Viaggi onirici

Nel pomeriggio di un giorno qualunque vennero a trovarci gli amici di mia moglie. Un cornuto, un calvo, un vigliacco e una scorza di melone. Insieme erano una banda ben affiatata, ma presi da soli non avevano senso di essere. Nel 1978 non ero ancora nato, ma essi già cantavano e soprattutto componevano. Geniali. Crearono banane e lampioni, orti e medicinali. Belli, con gli occhi di ghiaccio. Ma mai freddi. Aperti alle esperienze nuove. Scioccanti. Nocivi per la staticità mentale. 

Vennero a renderci omaggio, portarono un vassoio di dolci e bignè. Ma ero io che dovevo inchinarmi a loro. Non avevo parole per esprimerlo. Guardavo il cornuto di sottecchi girando lo sguardo quando lui si accorgeva della mia insistenza. Allora passavo a guardare la scorza di melone, mi perdevo nei suoi occhi chiari. In tutto il pomeriggio dissi dieci parole. Sembravo un cazzone. Poi andarono via, chiusero la porta e non li vidi mai più. Un sogno. Chiamai le uova al telefono. Non capivo più niente. Il vino era buono.

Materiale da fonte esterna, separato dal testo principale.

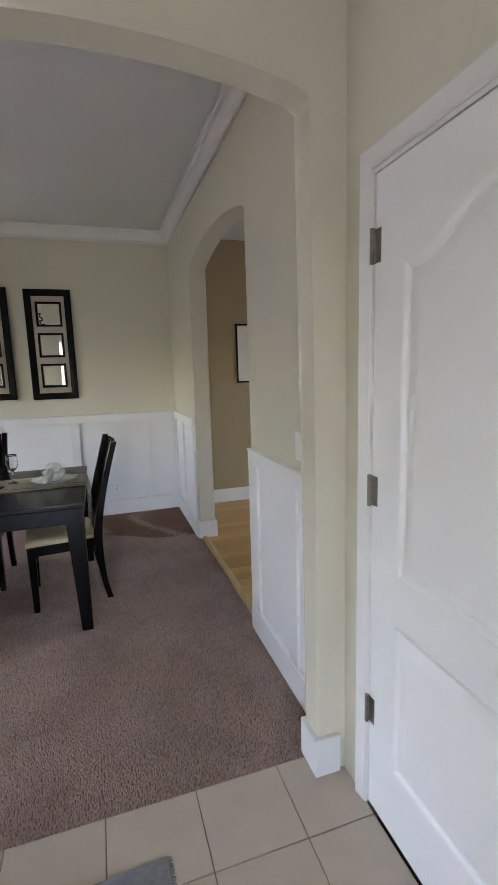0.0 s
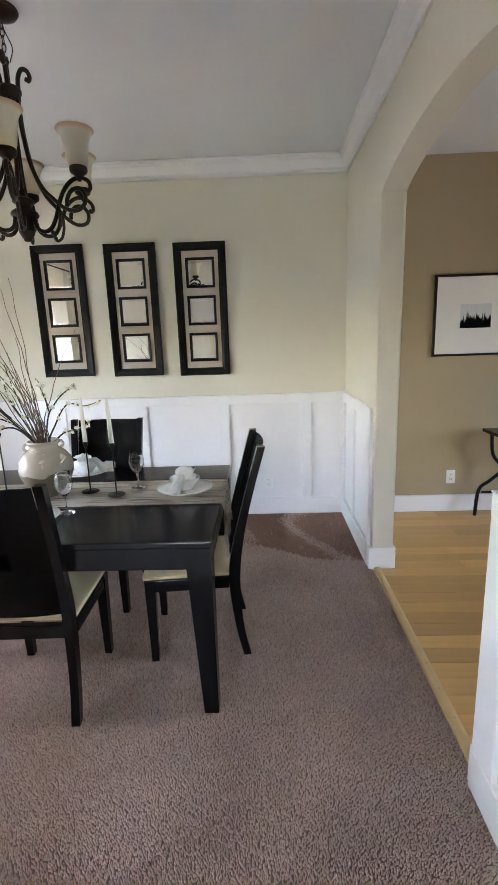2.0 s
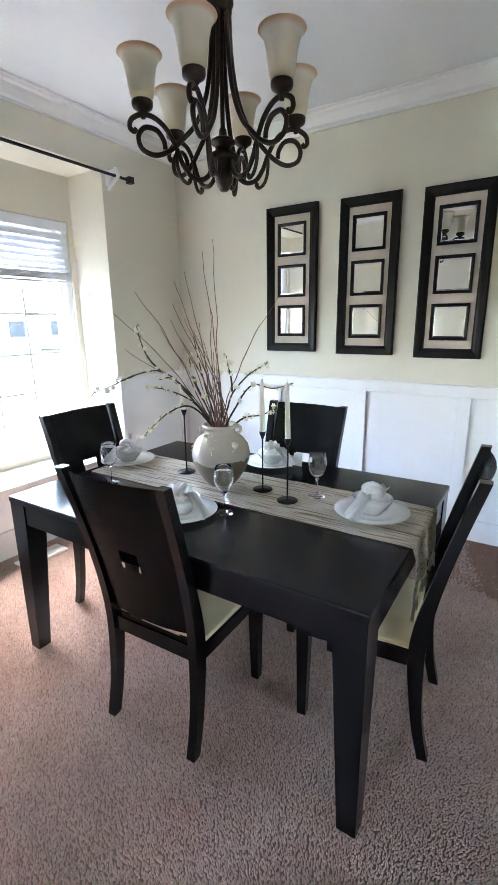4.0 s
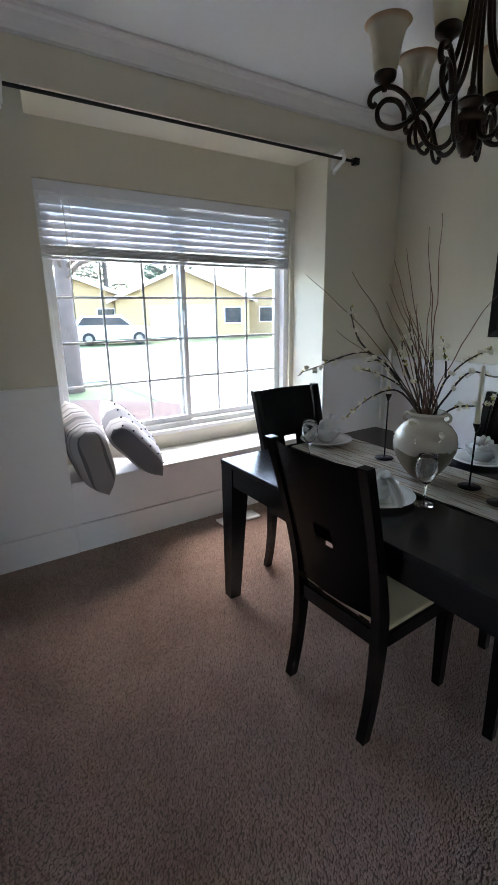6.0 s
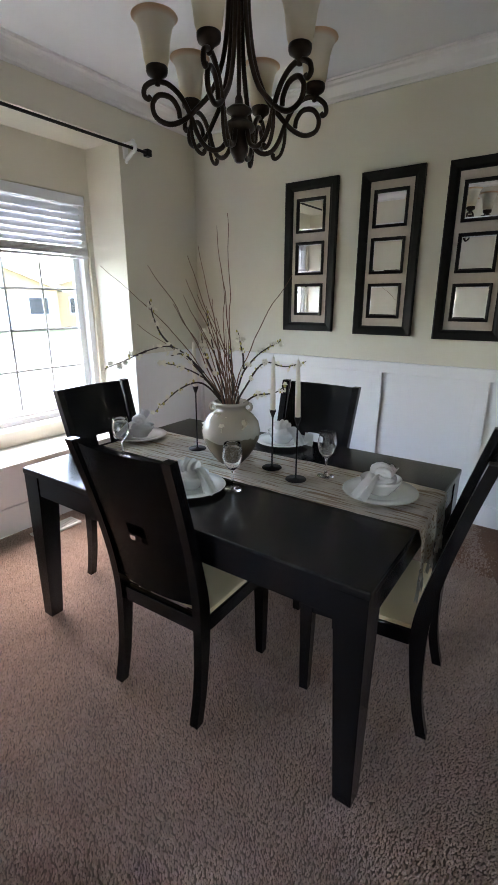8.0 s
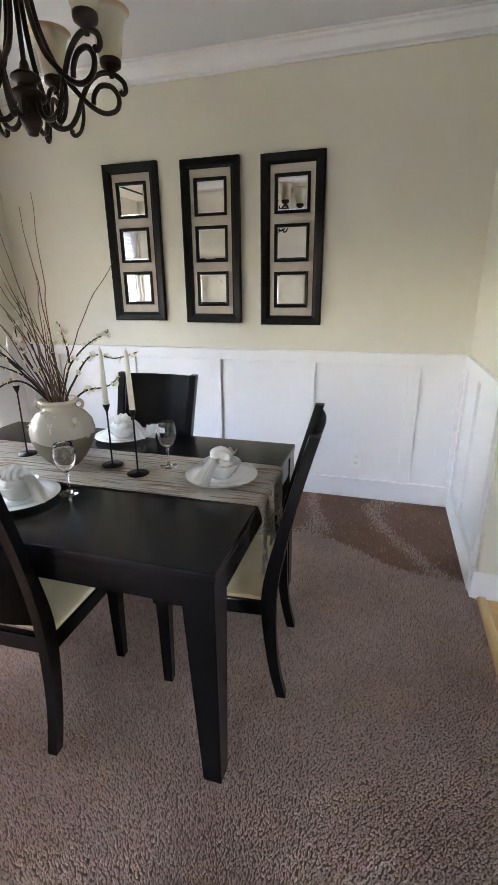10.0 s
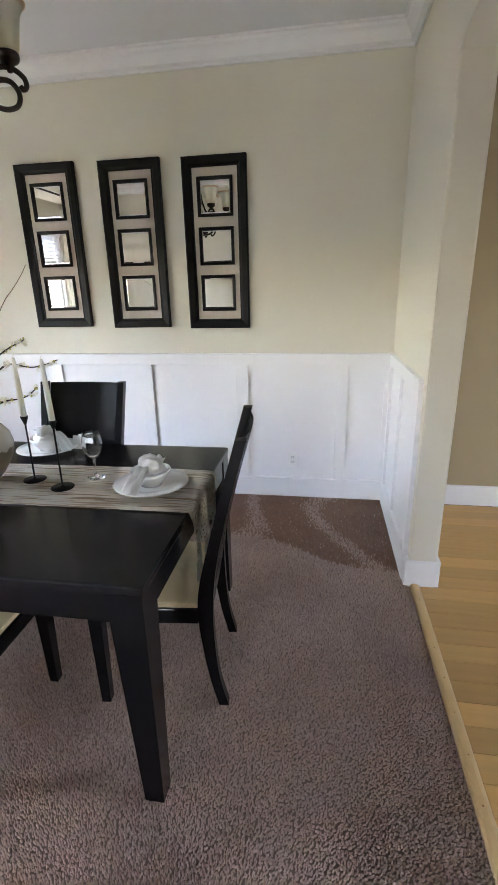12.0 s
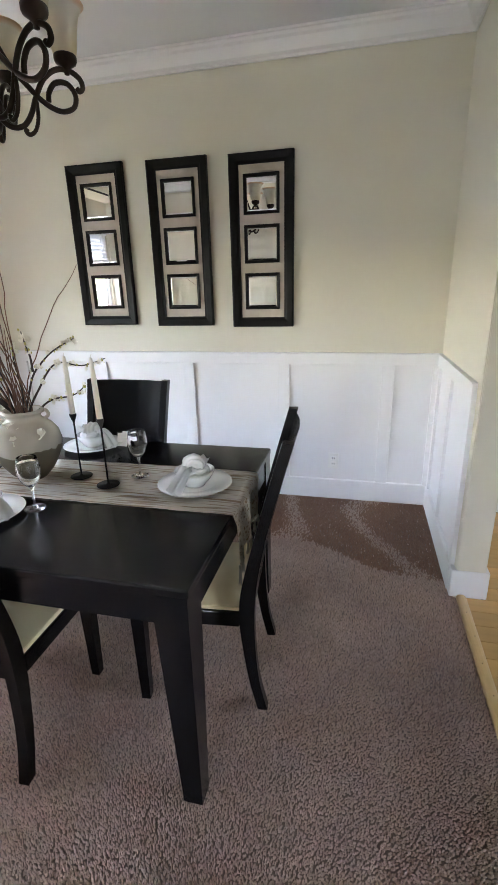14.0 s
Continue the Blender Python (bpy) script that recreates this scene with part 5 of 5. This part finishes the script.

Un trillo, la sveglia. Buongiorno.

la telecamera mentale

Immagine

la fonte del pensiero

Prima di dormire, quando il sonno ti vuole chiudere gli occhi, si formano nel pensiero delle immagini. Le seguo, una si trasforma nell’altra. Una si apre e tira fuori l’altra. Una si chiude e l’altra si sovrappone. Con una telecamera mentale vorrei filmare queste forme, pensieri rilassanti, a volte violenti. Vorrei vederli con lucidità il giorno dopo. Riuscirei a trarne dei racconti fantastici. Invece si perdono, che peccato. Tanta ispirazione gettata via. Il flusso più spontaneo della mente mia non riesce a realizzarsi.